### [What you are asked to do]
Take each line containing the word "kind" and copy it.

### [Dataset extract]

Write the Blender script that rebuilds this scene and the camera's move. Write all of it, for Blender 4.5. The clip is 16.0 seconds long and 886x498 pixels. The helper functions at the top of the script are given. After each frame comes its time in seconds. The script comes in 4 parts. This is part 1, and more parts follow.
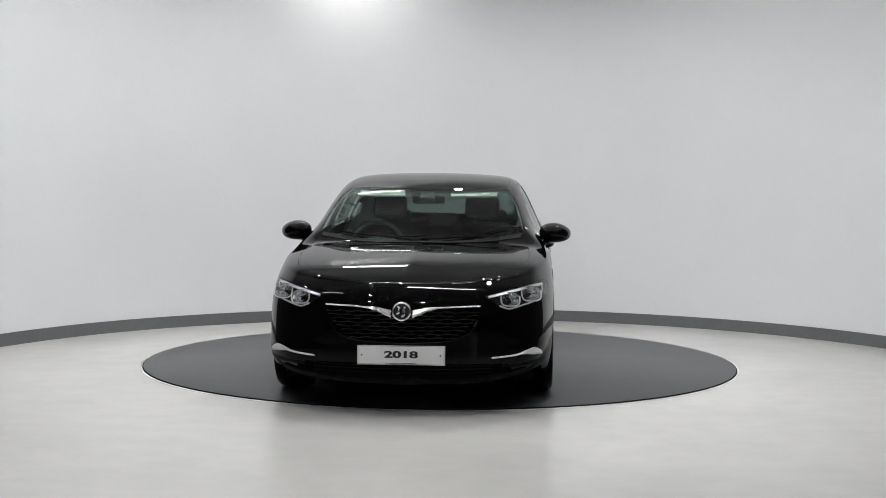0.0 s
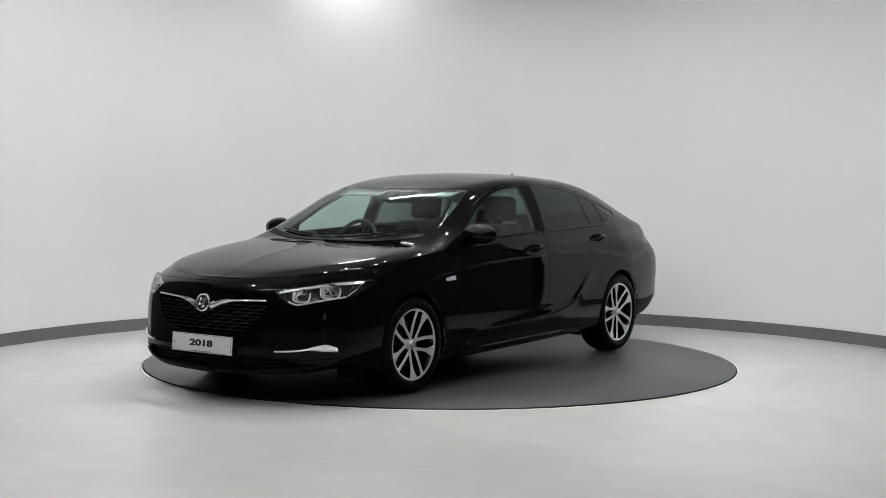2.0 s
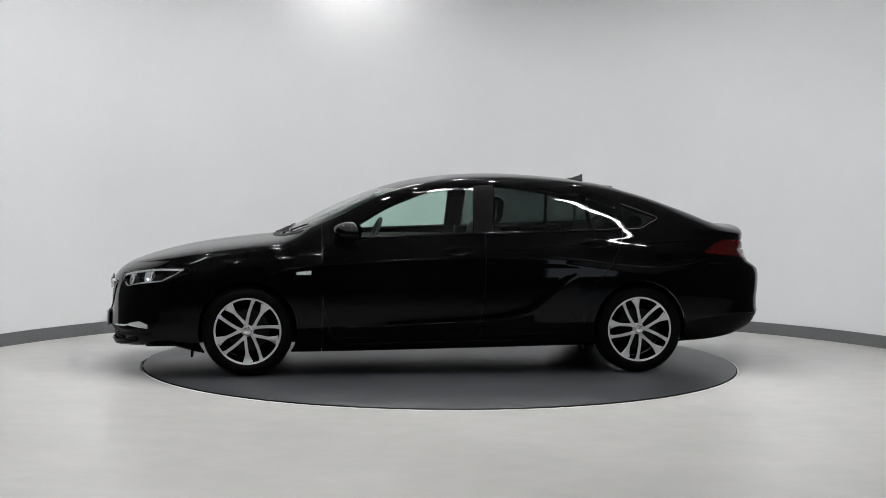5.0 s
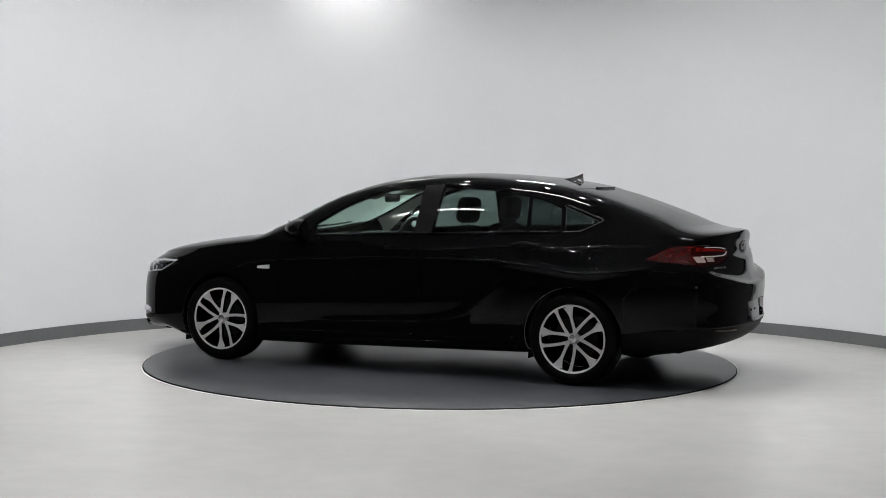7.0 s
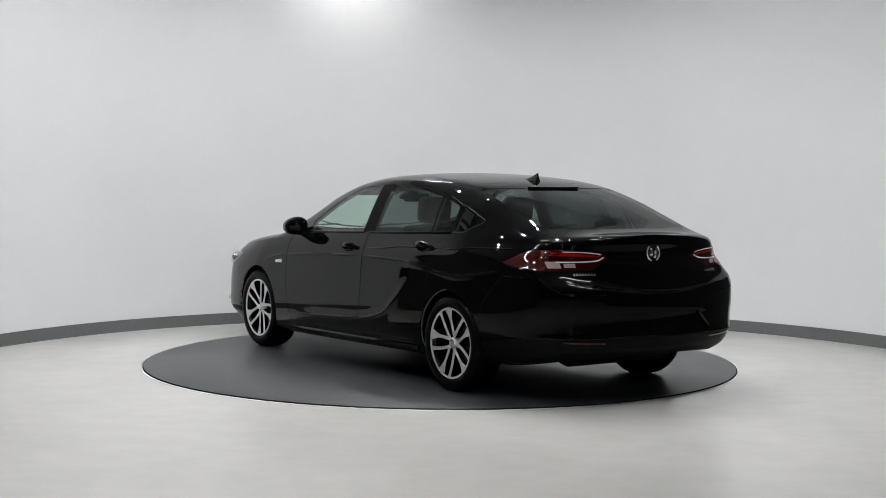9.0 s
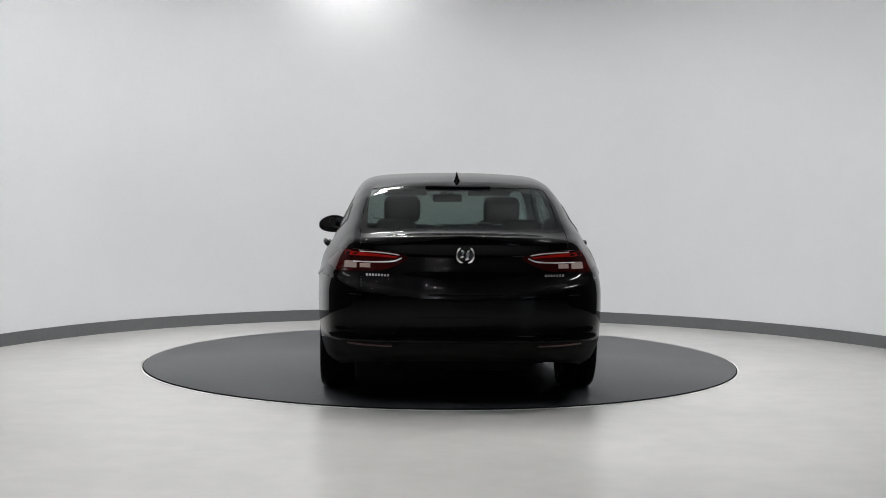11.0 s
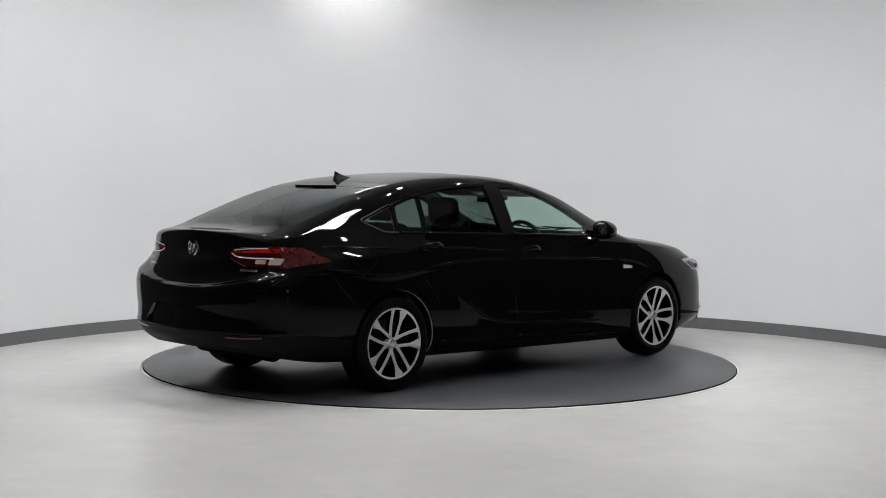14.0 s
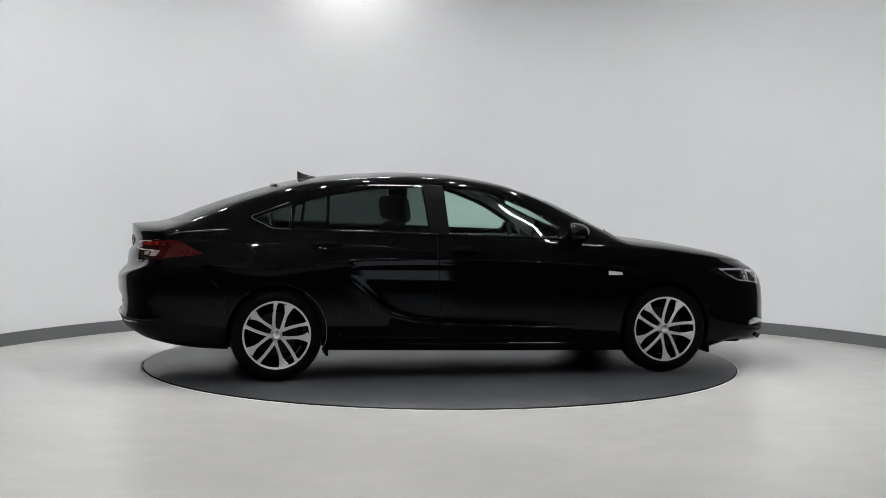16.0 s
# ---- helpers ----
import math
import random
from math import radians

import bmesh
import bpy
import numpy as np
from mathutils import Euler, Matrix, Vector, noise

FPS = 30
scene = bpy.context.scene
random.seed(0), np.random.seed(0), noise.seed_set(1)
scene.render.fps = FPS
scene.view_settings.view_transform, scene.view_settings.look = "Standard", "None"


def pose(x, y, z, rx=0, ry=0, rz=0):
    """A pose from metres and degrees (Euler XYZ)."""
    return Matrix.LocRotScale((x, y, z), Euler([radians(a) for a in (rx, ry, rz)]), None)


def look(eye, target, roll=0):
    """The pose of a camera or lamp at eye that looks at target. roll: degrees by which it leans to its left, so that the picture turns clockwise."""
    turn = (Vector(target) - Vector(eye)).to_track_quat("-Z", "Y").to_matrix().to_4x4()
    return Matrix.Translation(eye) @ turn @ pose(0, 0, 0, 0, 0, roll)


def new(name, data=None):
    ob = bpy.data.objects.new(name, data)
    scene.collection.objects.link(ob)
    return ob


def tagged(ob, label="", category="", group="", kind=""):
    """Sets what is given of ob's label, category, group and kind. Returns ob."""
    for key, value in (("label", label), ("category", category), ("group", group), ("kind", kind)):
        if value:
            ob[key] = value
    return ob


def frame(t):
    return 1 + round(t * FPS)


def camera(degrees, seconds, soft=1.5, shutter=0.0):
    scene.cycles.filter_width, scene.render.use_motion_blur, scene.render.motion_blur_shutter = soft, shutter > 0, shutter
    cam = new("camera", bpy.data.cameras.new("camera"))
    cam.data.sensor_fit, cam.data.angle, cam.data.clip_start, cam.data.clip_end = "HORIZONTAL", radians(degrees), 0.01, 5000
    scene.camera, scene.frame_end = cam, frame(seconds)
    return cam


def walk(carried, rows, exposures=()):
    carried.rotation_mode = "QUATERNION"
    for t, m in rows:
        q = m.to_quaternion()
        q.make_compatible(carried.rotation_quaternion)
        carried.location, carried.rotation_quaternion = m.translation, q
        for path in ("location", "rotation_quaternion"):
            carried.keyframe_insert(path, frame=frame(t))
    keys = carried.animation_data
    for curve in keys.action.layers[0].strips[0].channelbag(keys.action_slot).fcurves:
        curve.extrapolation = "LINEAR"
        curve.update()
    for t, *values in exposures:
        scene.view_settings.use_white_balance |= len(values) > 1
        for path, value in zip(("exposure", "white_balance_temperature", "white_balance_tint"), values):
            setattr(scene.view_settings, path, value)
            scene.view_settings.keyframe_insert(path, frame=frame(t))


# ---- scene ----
cam = camera(36.13, 16.0, soft=0.55)
EYE = (0.0, -10.511, 1.412)
AIM = (0.0153, -0.511, 0.8848)
walk(cam, [(0.0, look(EYE, AIM, 0.483)), (16.0, look(EYE, AIM, 0.483))])

# ---- light ----
scene.view_settings.exposure = 0.0
world = bpy.data.worlds.new("world")
world.use_nodes = True
world.node_tree.nodes["Background"].inputs[0].default_value = (0.5, 0.5, 0.52, 1)
world.node_tree.nodes["Background"].inputs[1].default_value = 0.02
scene.world = world


CEIL = 3.9
STRIPS = [(-2.35, -2.15, 1.45, -14, 0.012), (0.2, -1.2, 1.2, -18, 0.026), (2.33, -2.17, 1.1, -14, 0.042)]
WASHER = (-0.8, 2.60, 0.7, 0, 0.038)
SPOTS = [(-1.75, 0.75), (-0.5, 0.25), (0.65, 0.25), (1.75, 0.75), (-0.9, -0.6), (1.0, -0.6), (-1.9, -5.4), (-0.2, -5.6), (-0.6, -6.4), (-2.8, -0.6), (-1.2, -2.9)]


# ---- materials ----
def mat(name, colour, rough=0.5, metal=0.0, grain=0.0, scale=40.0, bump=0.0, stain=0.0, stain_scale=1.5,
        coat=0.0, ior=1.5, emit=0.0, rough_var=0.0, alpha=1.0):
    m = bpy.data.materials.new(name)
    m.use_nodes = True
    nt = m.node_tree
    b = nt.nodes["Principled BSDF"]
    b.inputs["Base Color"].default_value = (*colour, 1)
    b.inputs["Roughness"].default_value = rough
    b.inputs["Metallic"].default_value = metal
    b.inputs["IOR"].default_value = ior
    b.inputs["Coat Weight"].default_value = coat
    b.inputs["Coat Roughness"].default_value = 0.02
    if emit:
        b.inputs["Emission Color"].default_value = (*colour, 1)
        b.inputs["Emission Strength"].default_value = emit
    co = nt.nodes.new("ShaderNodeTexCoord")
    if grain or bump or rough_var:
        n = nt.nodes.new("ShaderNodeTexNoise")
        n.inputs["Scale"].default_value = scale
        n.inputs["Detail"].default_value = 6
        nt.links.new(co.outputs["Object"], n.inputs["Vector"])
    if grain or stain:
        sock = None
        for amount, sc in ((grain, scale), (stain, stain_scale)):
            if not amount:
                continue
            n2 = nt.nodes.new("ShaderNodeTexNoise")
            n2.inputs["Scale"].default_value = sc
            n2.inputs["Detail"].default_value = 3
            nt.links.new(co.outputs["Object"], n2.inputs["Vector"])
            r = nt.nodes.new("ShaderNodeMapRange")
            r.interpolation_type = "SMOOTHSTEP"
            r.inputs["From Min"].default_value, r.inputs["From Max"].default_value = 0.2, 0.8
            r.inputs["To Min"].default_value, r.inputs["To Max"].default_value = 1 - amount, 1 + amount
            nt.links.new(n2.outputs["Fac"], r.inputs["Value"])
            mx = nt.nodes.new("ShaderNodeVectorMath")
            mx.operation = "MULTIPLY"
            if sock is None:
                mx.inputs[0].default_value = colour
            else:
                nt.links.new(sock, mx.inputs[0])
            nt.links.new(r.outputs["Result"], mx.inputs[1])
            sock = mx.outputs[0]
        nt.links.new(sock, b.inputs["Base Color"])
    if rough_var:
        n3 = nt.nodes.new("ShaderNodeTexNoise")
        n3.inputs["Scale"].default_value = stain_scale * 2.3
        n3.inputs["Detail"].default_value = 2
        nt.links.new(co.outputs["Object"], n3.inputs["Vector"])
        r3 = nt.nodes.new("ShaderNodeMapRange")
        r3.interpolation_type = "SMOOTHSTEP"
        r3.inputs["From Min"].default_value, r3.inputs["From Max"].default_value = 0.0, 1.0
        r3.inputs["To Min"].default_value, r3.inputs["To Max"].default_value = max(rough - rough_var, 0.01), rough + rough_var
        nt.links.new(n3.outputs["Fac"], r3.inputs["Value"])
        nt.links.new(r3.outputs["Result"], b.inputs["Roughness"])
    if bump:
        bp = nt.nodes.new("ShaderNodeBump")
        bp.inputs["Strength"].default_value = bump
        bp.inputs["Distance"].default_value = 0.002
        nt.links.new(n.outputs["Fac"], bp.inputs["Height"])
        nt.links.new(bp.outputs["Normal"], b.inputs["Normal"])
    return m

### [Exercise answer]
def tagged(ob, label="", category="", group="", kind=""):
    """Sets what is given of ob's label, category, group and kind. Returns ob."""
    for key, value in (("label", label), ("category", category), ("group", group), ("kind", kind)):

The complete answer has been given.